Sementara saksi Todung Mulya Lubis mengungkapkan, bahwa TBH KKSK tidak pernah merekomendasikan bahwa hutang petambak harus ditagihkan kepada pemegang saham (PS) BDNI dalam hal ini Sjamsul Nursalim. TBH sendiri hanya membuat laporan yang bisa dijadikan salah satu pertimbangan untuk KKSK dalam mengambil keputusan. “Kami sebagai TBH hanya sampaikan pendapat hukum dan sampaikan laporan,” ujarnya.

Todung sendiri membenarkan bahwa dalam BAP-nya, selaku TBH pernah menyarankan kepada KKSK jika Sjamsul Nursalim tidak kooperatif, maka pemerintah dalam hal ini BPPN bisa menempuh gugatan di Pengadilan Negeri Jakarta Selatan, gugatan pailit di pengadilan niaga, serta upaya hukum penyerahan penaguhan hutang dan seterusnya yang masuk ranah perdata bukan pidana.

Terdakwa Syafruddin ketika dikonfirmasi wartawan usai sidang menjelaskan bahwa Sjamsul Nursalim belum sepenuhnya menyelesaikan kewajibannya membayar kekurangan Rp 428 miliar dan penyerahan 12 perusahaan, termasuk Dipasena. Namun persoalan tersebut, kata Syafruddin bisa diselesaikan saat dia menjabat sebagai Ketua BPPN.

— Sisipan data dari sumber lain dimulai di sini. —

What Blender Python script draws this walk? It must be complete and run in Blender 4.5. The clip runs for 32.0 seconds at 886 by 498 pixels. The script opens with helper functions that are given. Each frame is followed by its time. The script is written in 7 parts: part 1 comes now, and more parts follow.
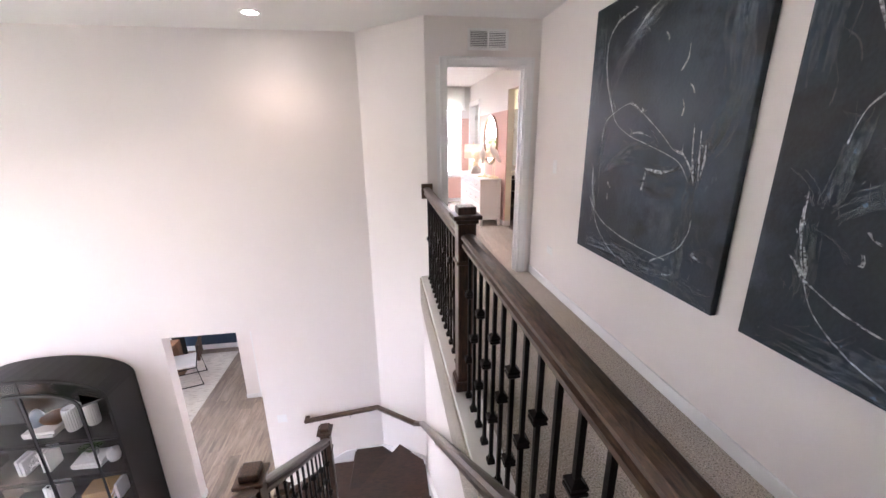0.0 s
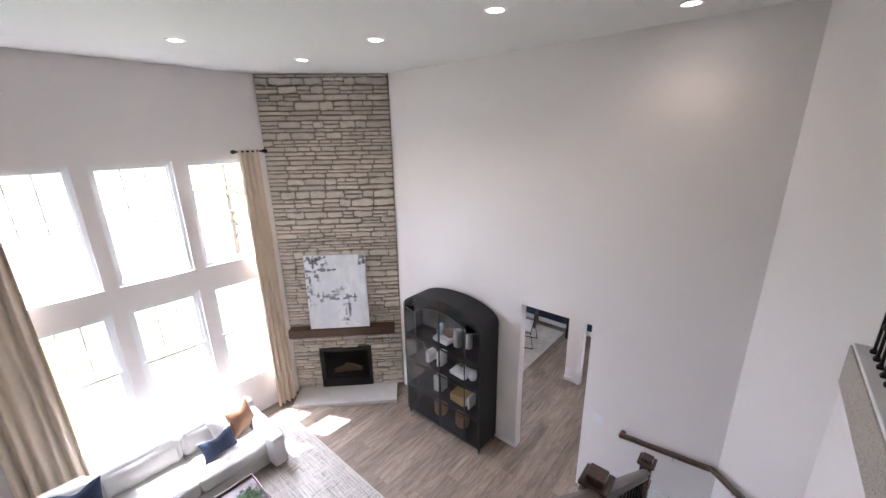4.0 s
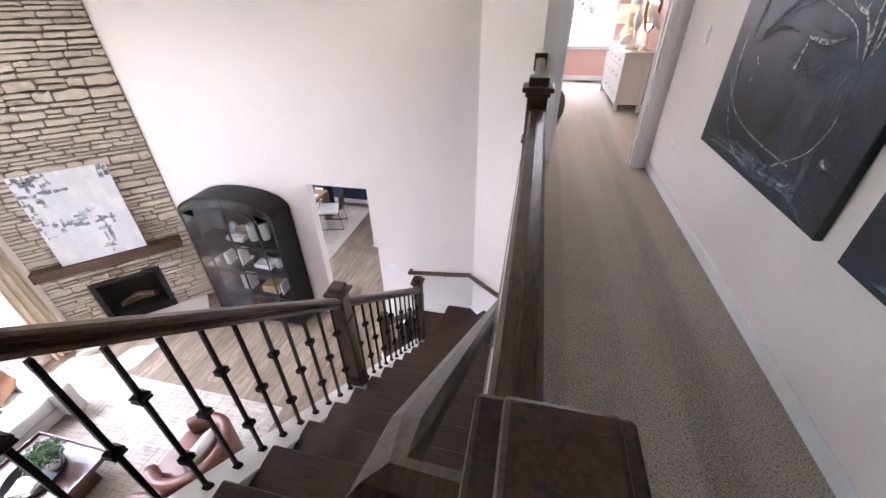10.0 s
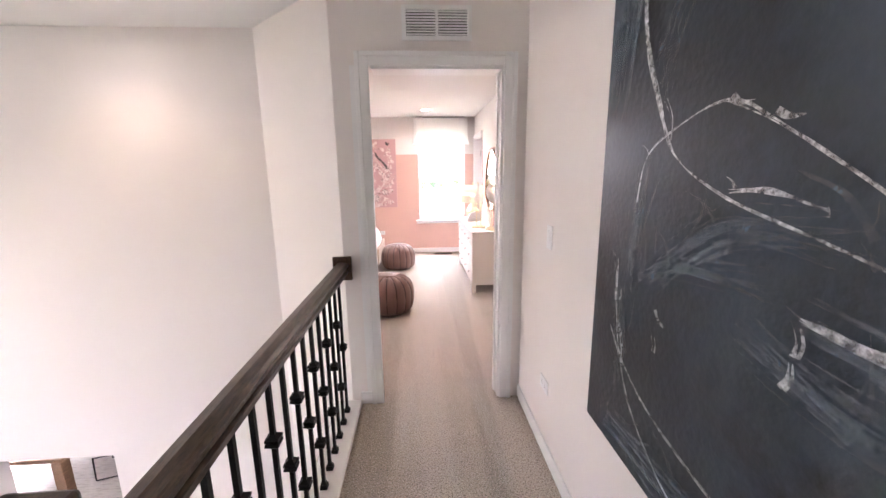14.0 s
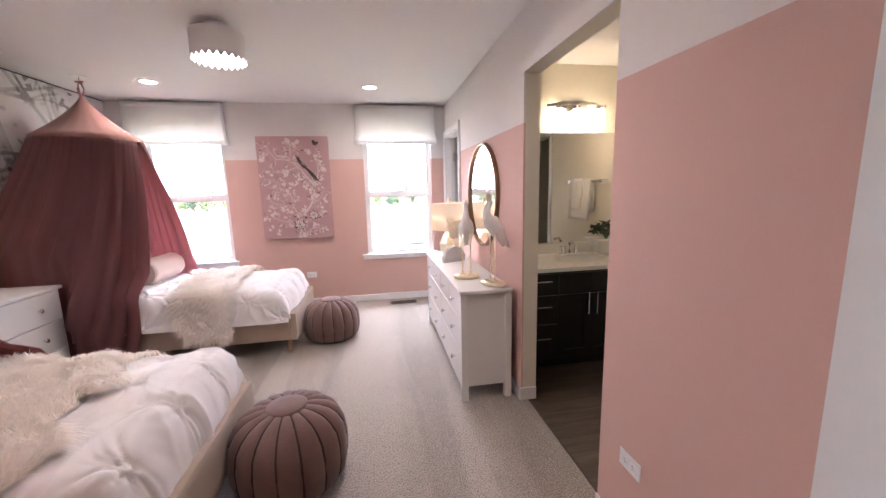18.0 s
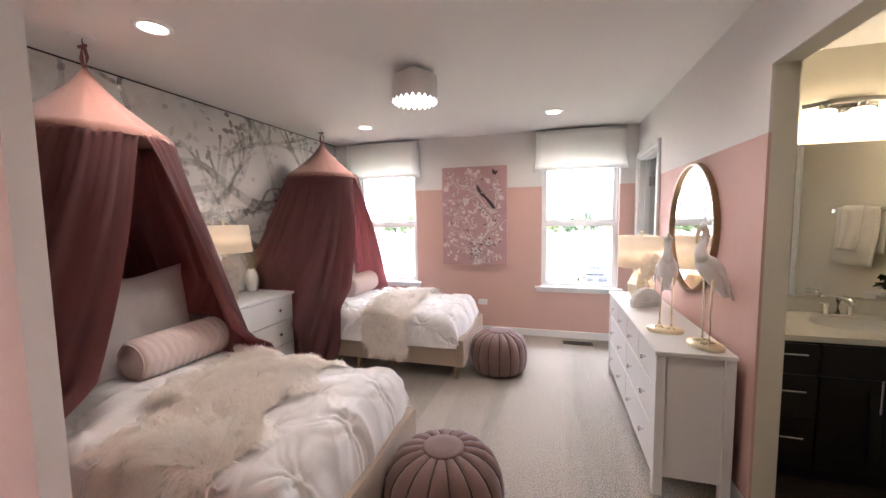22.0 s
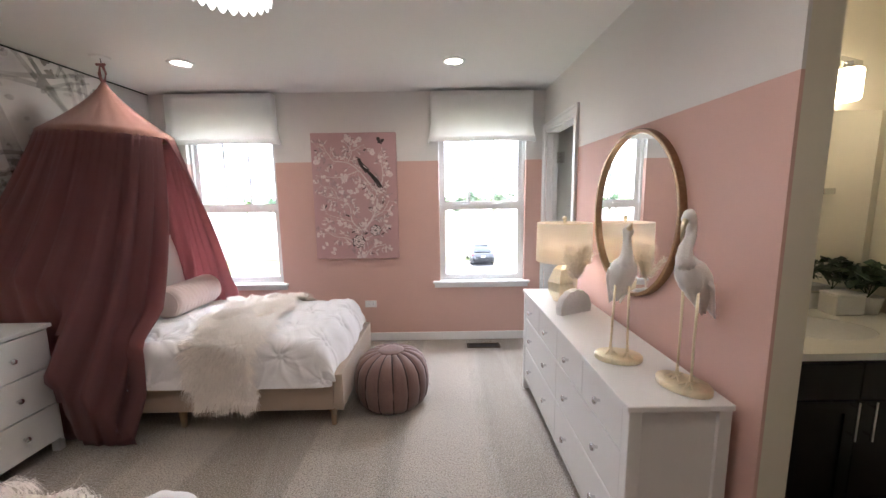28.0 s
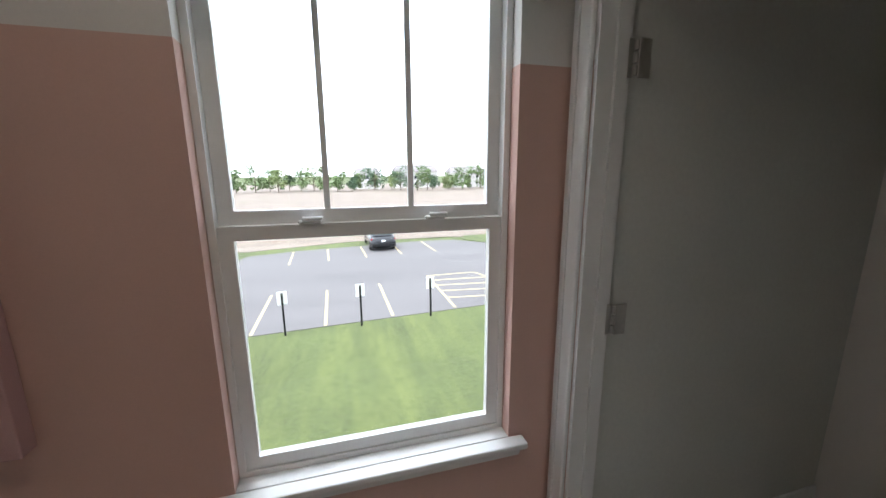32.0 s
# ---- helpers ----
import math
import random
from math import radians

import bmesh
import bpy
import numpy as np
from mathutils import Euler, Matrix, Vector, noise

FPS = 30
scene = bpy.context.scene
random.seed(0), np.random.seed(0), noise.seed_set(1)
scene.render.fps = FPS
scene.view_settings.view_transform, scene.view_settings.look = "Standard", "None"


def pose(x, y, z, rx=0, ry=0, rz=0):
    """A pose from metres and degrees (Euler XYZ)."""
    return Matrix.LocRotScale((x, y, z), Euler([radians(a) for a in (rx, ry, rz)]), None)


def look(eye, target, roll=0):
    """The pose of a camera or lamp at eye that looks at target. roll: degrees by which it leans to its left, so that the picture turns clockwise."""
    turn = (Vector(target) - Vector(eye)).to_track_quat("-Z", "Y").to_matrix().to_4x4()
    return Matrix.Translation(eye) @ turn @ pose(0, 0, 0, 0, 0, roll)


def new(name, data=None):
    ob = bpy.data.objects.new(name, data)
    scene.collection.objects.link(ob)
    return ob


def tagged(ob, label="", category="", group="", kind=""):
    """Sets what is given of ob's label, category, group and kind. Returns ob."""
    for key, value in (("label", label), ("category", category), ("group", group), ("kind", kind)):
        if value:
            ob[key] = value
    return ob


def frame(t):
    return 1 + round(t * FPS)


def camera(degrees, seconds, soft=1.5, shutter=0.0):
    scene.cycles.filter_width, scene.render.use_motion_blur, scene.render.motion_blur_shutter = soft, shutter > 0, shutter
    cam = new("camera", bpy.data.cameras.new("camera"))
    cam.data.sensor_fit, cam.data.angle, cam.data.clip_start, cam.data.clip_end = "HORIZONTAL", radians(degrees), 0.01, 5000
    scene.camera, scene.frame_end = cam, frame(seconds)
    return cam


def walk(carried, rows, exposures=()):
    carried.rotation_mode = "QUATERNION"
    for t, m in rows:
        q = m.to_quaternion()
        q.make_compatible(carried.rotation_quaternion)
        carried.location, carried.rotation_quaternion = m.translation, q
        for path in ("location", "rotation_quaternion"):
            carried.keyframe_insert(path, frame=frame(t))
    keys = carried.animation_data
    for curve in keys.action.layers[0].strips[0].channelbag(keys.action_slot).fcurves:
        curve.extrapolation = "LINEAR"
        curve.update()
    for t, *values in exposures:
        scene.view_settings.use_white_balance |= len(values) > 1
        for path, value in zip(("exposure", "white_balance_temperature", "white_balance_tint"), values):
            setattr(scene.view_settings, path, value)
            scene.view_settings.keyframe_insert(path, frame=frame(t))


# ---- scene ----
cam = camera(99.39, 32.0)
# seconds, x, y, z, pitch, roll, yaw
ROWS = [
    (0.0, -0.000, 0.000, 1.405, -16.56, 0.74, -8.70),
    (0.5, -0.095, -0.022, 1.414, -16.55, 0.74, -1.22),
    (1.0, -0.218, -0.027, 1.425, -16.32, 0.82, 4.97),
    (1.5, -0.295, -0.031, 1.443, -16.27, 0.88, 11.03),
    (2.0, -0.337, -0.017, 1.449, -16.01, 0.95, 16.87),
    (2.5, -0.344, 0.010, 1.472, -15.90, 1.08, 22.70),
    (3.0, -0.354, 0.011, 1.496, -16.02, 1.09, 28.86),
    (3.5, -0.335, -0.002, 1.478, -15.86, 0.89, 35.33),
    (5.5, -0.448, -0.019, 1.463, -22.16, 1.08, 50.13),
    (6.0, -0.458, -0.026, 1.455, -25.00, 1.09, 51.97),
    (6.5, -0.460, -0.015, 1.452, -28.06, 1.20, 53.34),
    (7.0, -0.446, -0.014, 1.446, -30.68, 1.22, 53.99),
    (7.5, -0.398, 0.003, 1.431, -32.75, 1.33, 53.51),
    (8.0, -0.312, -0.014, 1.439, -34.43, 1.52, 50.39),
    (8.5, -0.164, -0.007, 1.433, -35.48, 1.58, 42.65),
    (9.0, 0.028, -0.048, 1.430, -35.89, 1.55, 30.97),
    (9.5, 0.222, -0.075, 1.386, -34.90, 1.26, 20.96),
    (10.0, 0.377, -0.089, 1.372, -33.54, 0.98, 12.80),
    (10.5, 0.454, -0.075, 1.418, -31.45, 0.88, 4.39),
    (11.0, 0.622, 0.016, 1.423, -27.53, 0.91, -0.73),
    (11.5, 0.738, 0.126, 1.414, -22.95, 0.87, -4.12),
    (12.0, 0.886, 0.295, 1.432, -18.60, 0.89, -4.84),
    (12.5, 0.915, 0.529, 1.429, -14.94, 0.85, -4.28),
    (13.0, 0.893, 0.839, 1.453, -12.49, 0.66, -3.24),
    (13.5, 0.872, 1.121, 1.438, -11.55, 0.64, -3.18),
    (14.0, 0.865, 1.448, 1.452, -11.42, 0.76, -3.57),
    (14.5, 0.840, 1.789, 1.435, -11.39, 0.94, -4.46),
    (16.5, 0.904, 2.944, 1.404, -10.38, 1.08, -9.53),
    (17.0, 0.930, 3.204, 1.422, -9.99, 1.20, -10.20),
    (17.5, 0.978, 3.404, 1.423, -9.48, 1.22, -10.44),
    (18.0, 0.975, 3.578, 1.411, -9.18, 1.31, -10.21),
    (18.5, 0.955, 3.706, 1.426, -9.03, 1.23, -9.39),
    (19.0, 0.956, 3.752, 1.442, -9.03, 1.01, -6.95),
    (19.5, 0.956, 3.768, 1.437, -8.82, 1.05, -1.89),
    (20.0, 0.968, 3.774, 1.448, -8.35, 0.96, 3.85),
    (20.5, 0.952, 3.765, 1.436, -7.22, 0.81, 7.76),
    (21.0, 0.975, 3.778, 1.446, -6.38, 0.86, 11.36),
    (21.5, 0.963, 3.775, 1.446, -5.44, 0.79, 13.86),
    (22.0, 0.971, 3.792, 1.434, -4.73, 0.77, 16.08),
    (22.5, 0.963, 3.807, 1.423, -4.57, 0.71, 17.12),
    (23.0, 0.943, 3.824, 1.415, -4.90, 0.82, 17.13),
    (23.5, 0.946, 3.851, 1.394, -5.56, 0.78, 17.32),
    (24.0, 0.943, 3.871, 1.382, -7.70, 0.97, 16.42),
    (24.5, 0.937, 3.852, 1.383, -10.92, 1.06, 14.44),
    (26.5, 0.861, 3.924, 1.412, -12.73, 0.91, 1.92),
    (27.0, 0.911, 4.136, 1.444, -11.12, 0.89, -0.15),
    (27.5, 0.900, 4.376, 1.439, -9.28, 0.77, -1.03),
    (28.0, 0.869, 4.693, 1.451, -8.05, 0.77, -0.41),
    (28.5, 0.856, 4.980, 1.457, -8.05, 0.74, -0.15),
    (29.0, 0.932, 5.332, 1.433, -7.67, 0.78, 0.84),
    (29.5, 0.911, 5.708, 1.420, -7.98, 0.95, 0.81),
    (30.0, 0.912, 6.070, 1.453, -8.65, 0.92, 0.19),
    (30.5, 0.975, 6.455, 1.462, -9.25, 0.92, -0.63),
    (31.0, 1.001, 6.769, 1.503, -11.26, 0.92, -3.29),
    (31.5, 1.047, 7.081, 1.528, -12.57, 1.05, -7.84),
    (32.0, 1.182, 7.345, 1.492, -11.60, 0.35, -15.66),
]
EXPOSURES = [(0.0, 3.3, 5850, 23), (2.0, 3.0, 5800, 23), (3.5, 2.6, 5600, 20), (6.0, 2.0, 5700, 18), (7.0, 2.05, 5750, 18), (8.0, 2.15, 5750, 18), (9.0, 2.35, 5750, 18), (10.0, 3.1, 5700, 20), (11.0, 3.6, 5900, 22), (12.5, 3.6, 6000, 24), (15.0, 3.2, 6000, 25), (17.0, 2.75, 5800, 26), (19.0, 2.4, 5800, 20), (22.0, 2.35, 5850, 16), (27.0, 2.25, 5800, 12), (28.0, 2.0, 5750, 12), (29.0, 1.8, 5800, 10), (30.0, 1.4, 5700, 9), (31.0, 0.85, 5800, 9), (32.0, 0.35, 5900, 8)]
walk(cam, [(t, pose(x, y, z, 90 + pitch, roll, yaw)) for t, x, y, z, pitch, roll, yaw in ROWS], EXPOSURES)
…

Menanggapi pernyataan Syafruddin, Kuasa Hukum Sjamsul Nursalim (SN), Otto Hasibuan yang dikonfirmasi secara terpisah mengkoreksi pernyataan Syafruddin tersebut. Menurut Otto, kliennya telah menyelesaikan seluruh kewajibannya pada tanggal 25 Mei 1999, sehingga pemerintah pada saat itu memberikan release and discharge yang diperkuat dengan akta notaris Letter of Statement.

“Penyelesaian kewajiban SN pada tanggal 25 Mei 1999 telah dikonfirmasi dalam Laporan Audit BPK tahun 2002.

Adapun pembayaran senilai Rp 428 miliar yang dilakukan SN pada masa SAT menjadi Ketua BPPN adalah dalam rangka penukaran atas deposito group yang sebelumnya telah diterima dan diperhitungkan sebagai bagian dari pembayaran Rp 1 trilIun. Sedangkan penguasaan pihak SN atas kepemilikan perusahan-perusahaan yang telah diserahkan pada tanggal 25 Mei 1999 kepada BPPN melalui TSI adalah didasarkan atas Perjanjian Pengurusan Perusahaan Akuisisi tertanggal 25 Mei 1999, dimana pihak SN ditunjuk melakukan pengelolaan terhadap perusahaan-perusahaan tersebut untuk kepentingan BPPN,” tegasnya.